[Rows from a dataset of clips and code]
# # # # #

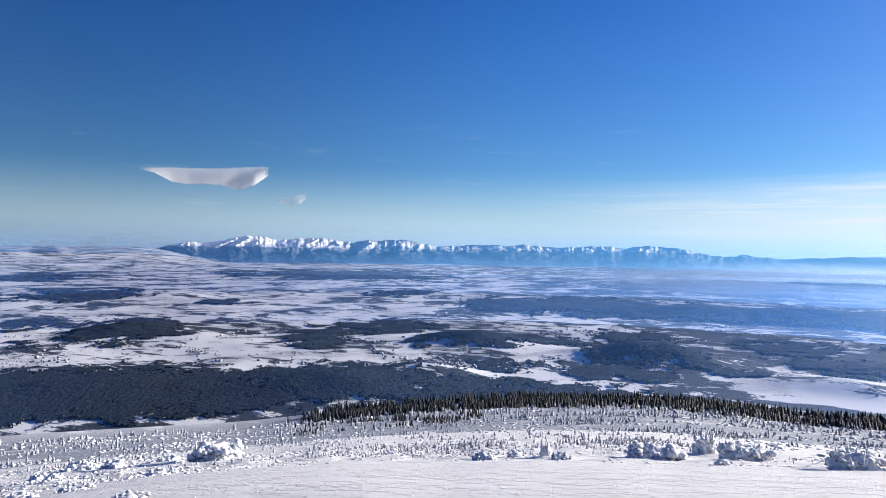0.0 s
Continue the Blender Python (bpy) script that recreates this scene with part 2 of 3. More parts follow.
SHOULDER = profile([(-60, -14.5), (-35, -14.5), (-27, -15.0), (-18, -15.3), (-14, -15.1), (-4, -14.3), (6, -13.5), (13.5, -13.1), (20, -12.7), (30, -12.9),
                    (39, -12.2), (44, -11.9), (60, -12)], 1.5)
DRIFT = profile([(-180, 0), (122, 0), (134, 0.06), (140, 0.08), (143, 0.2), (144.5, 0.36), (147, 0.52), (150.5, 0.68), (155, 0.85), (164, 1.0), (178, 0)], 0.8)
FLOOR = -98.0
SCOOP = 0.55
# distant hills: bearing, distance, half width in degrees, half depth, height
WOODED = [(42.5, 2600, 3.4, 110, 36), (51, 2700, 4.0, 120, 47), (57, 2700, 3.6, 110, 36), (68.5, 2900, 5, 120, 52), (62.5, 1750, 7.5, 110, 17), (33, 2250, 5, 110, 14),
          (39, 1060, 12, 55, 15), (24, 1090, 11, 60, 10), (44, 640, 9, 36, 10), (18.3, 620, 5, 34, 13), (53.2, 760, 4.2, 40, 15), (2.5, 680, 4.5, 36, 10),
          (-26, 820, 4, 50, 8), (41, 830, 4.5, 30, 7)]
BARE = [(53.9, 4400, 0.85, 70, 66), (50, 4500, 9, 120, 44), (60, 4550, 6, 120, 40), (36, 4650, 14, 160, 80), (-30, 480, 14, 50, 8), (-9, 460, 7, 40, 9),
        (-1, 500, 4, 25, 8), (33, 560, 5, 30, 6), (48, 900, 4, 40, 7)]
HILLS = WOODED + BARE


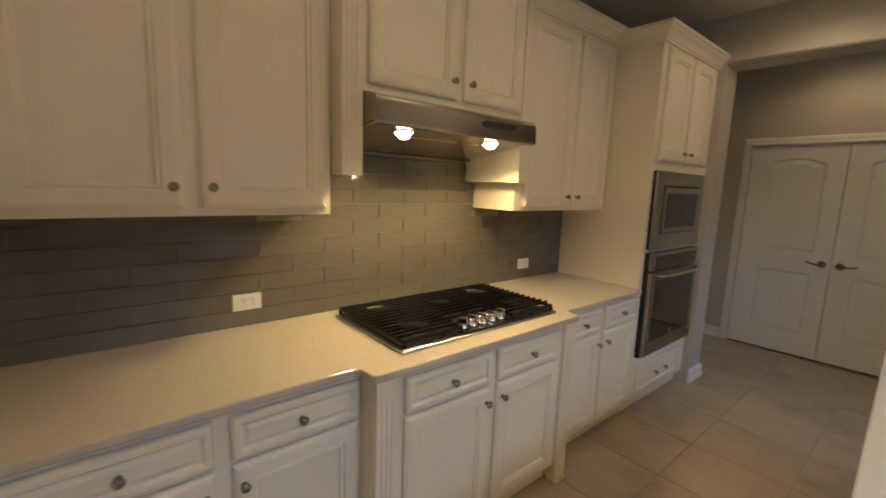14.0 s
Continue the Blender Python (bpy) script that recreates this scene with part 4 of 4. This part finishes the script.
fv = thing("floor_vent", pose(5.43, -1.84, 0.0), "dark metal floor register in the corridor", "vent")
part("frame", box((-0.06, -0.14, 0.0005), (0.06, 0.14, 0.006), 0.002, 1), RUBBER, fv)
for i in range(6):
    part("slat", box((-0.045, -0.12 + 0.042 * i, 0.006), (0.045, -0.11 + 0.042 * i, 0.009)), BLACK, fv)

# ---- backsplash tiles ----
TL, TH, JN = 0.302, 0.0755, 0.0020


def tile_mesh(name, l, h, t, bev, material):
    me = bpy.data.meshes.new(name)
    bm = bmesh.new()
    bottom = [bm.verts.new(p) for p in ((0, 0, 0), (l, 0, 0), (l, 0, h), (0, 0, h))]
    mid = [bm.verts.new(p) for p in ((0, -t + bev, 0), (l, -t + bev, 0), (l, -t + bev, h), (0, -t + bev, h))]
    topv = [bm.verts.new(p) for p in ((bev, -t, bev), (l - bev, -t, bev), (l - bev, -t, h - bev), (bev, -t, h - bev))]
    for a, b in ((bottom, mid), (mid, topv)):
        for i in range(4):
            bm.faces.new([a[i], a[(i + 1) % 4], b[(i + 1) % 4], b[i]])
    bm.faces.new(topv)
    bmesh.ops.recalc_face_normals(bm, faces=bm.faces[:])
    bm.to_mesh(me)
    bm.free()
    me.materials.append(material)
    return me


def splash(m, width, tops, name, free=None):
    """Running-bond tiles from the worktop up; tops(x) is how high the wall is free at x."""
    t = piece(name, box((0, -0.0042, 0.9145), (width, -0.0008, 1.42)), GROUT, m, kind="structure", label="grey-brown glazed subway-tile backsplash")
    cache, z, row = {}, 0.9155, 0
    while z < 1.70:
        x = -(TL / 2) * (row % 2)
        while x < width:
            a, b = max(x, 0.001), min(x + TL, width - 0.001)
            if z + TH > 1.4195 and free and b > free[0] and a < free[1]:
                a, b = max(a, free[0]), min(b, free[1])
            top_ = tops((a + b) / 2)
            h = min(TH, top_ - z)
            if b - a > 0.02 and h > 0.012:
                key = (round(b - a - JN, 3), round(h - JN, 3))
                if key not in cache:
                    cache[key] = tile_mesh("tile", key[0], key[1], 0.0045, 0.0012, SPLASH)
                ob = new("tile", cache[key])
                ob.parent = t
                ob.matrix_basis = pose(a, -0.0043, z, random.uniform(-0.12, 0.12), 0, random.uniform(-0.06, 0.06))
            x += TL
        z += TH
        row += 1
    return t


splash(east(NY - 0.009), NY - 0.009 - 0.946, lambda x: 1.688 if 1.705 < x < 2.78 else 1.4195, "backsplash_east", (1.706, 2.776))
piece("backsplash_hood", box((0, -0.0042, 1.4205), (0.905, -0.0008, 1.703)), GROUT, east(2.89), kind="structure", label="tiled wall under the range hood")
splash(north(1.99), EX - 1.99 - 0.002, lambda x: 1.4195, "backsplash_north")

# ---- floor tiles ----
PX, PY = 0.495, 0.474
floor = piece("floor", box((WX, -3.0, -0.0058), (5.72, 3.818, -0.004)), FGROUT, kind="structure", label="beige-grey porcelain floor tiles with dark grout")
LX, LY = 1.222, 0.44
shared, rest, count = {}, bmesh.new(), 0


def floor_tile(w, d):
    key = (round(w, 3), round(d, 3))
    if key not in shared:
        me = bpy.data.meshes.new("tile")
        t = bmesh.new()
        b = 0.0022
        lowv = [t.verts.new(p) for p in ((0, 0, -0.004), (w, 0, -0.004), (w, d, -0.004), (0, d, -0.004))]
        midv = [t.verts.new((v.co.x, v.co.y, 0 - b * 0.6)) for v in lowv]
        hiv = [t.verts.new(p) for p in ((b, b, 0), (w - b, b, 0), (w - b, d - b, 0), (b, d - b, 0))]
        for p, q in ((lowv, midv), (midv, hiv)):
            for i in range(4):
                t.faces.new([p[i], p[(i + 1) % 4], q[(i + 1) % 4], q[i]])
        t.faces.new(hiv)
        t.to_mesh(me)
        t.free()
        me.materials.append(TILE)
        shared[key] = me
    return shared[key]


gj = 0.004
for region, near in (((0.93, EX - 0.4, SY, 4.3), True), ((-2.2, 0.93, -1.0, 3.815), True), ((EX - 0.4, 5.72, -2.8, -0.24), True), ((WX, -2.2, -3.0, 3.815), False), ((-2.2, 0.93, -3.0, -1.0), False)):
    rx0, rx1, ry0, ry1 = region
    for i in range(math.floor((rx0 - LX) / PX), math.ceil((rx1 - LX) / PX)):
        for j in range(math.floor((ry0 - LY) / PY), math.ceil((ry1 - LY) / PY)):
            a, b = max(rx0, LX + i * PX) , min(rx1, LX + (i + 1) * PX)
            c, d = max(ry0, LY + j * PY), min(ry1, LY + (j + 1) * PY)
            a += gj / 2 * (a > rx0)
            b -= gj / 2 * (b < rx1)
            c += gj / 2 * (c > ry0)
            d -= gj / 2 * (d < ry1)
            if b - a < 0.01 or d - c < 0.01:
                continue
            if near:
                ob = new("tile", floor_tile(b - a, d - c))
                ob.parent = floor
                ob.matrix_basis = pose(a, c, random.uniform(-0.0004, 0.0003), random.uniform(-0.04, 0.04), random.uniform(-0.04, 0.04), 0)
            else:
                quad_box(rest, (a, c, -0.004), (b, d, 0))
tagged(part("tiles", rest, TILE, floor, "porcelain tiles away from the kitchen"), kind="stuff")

# # # # #

> AIM OF THE EXERCISE:
Go to the line that contains "More parts follow." and copy from there down to the line that contains "TL, TH, JN = 0.302, 0.0755, 0.0020", with both lines included. Pass over the pictures.

> RESPONSE:
Continue the Blender Python (bpy) script that recreates this scene with part 2 of 3. More parts follow.
SHOULDER = profile([(-60, -14.5), (-35, -14.5), (-27, -15.0), (-18, -15.3), (-14, -15.1), (-4, -14.3), (6, -13.5), (13.5, -13.1), (20, -12.7), (30, -12.9),
                    (39, -12.2), (44, -11.9), (60, -12)], 1.5)
DRIFT = profile([(-180, 0), (122, 0), (134, 0.06), (140, 0.08), (143, 0.2), (144.5, 0.36), (147, 0.52), (150.5, 0.68), (155, 0.85), (164, 1.0), (178, 0)], 0.8)
FLOOR = -98.0
SCOOP = 0.55
# distant hills: bearing, distance, half width in degrees, half depth, height
WOODED = [(42.5, 2600, 3.4, 110, 36), (51, 2700, 4.0, 120, 47), (57, 2700, 3.6, 110, 36), (68.5, 2900, 5, 120, 52), (62.5, 1750, 7.5, 110, 17), (33, 2250, 5, 110, 14),
          (39, 1060, 12, 55, 15), (24, 1090, 11, 60, 10), (44, 640, 9, 36, 10), (18.3, 620, 5, 34, 13), (53.2, 760, 4.2, 40, 15), (2.5, 680, 4.5, 36, 10),
          (-26, 820, 4, 50, 8), (41, 830, 4.5, 30, 7)]
BARE = [(53.9, 4400, 0.85, 70, 66), (50, 4500, 9, 120, 44), (60, 4550, 6, 120, 40), (36, 4650, 14, 160, 80), (-30, 480, 14, 50, 8), (-9, 460, 7, 40, 9),
        (-1, 500, 4, 25, 8), (33, 560, 5, 30, 6), (48, 900, 4, 40, 7)]
HILLS = WOODED + BARE


14.0 s
Continue the Blender Python (bpy) script that recreates this scene with part 4 of 4. This part finishes the script.
fv = thing("floor_vent", pose(5.43, -1.84, 0.0), "dark metal floor register in the corridor", "vent")
part("frame", box((-0.06, -0.14, 0.0005), (0.06, 0.14, 0.006), 0.002, 1), RUBBER, fv)
for i in range(6):
    part("slat", box((-0.045, -0.12 + 0.042 * i, 0.006), (0.045, -0.11 + 0.042 * i, 0.009)), BLACK, fv)

# ---- backsplash tiles ----
TL, TH, JN = 0.302, 0.0755, 0.0020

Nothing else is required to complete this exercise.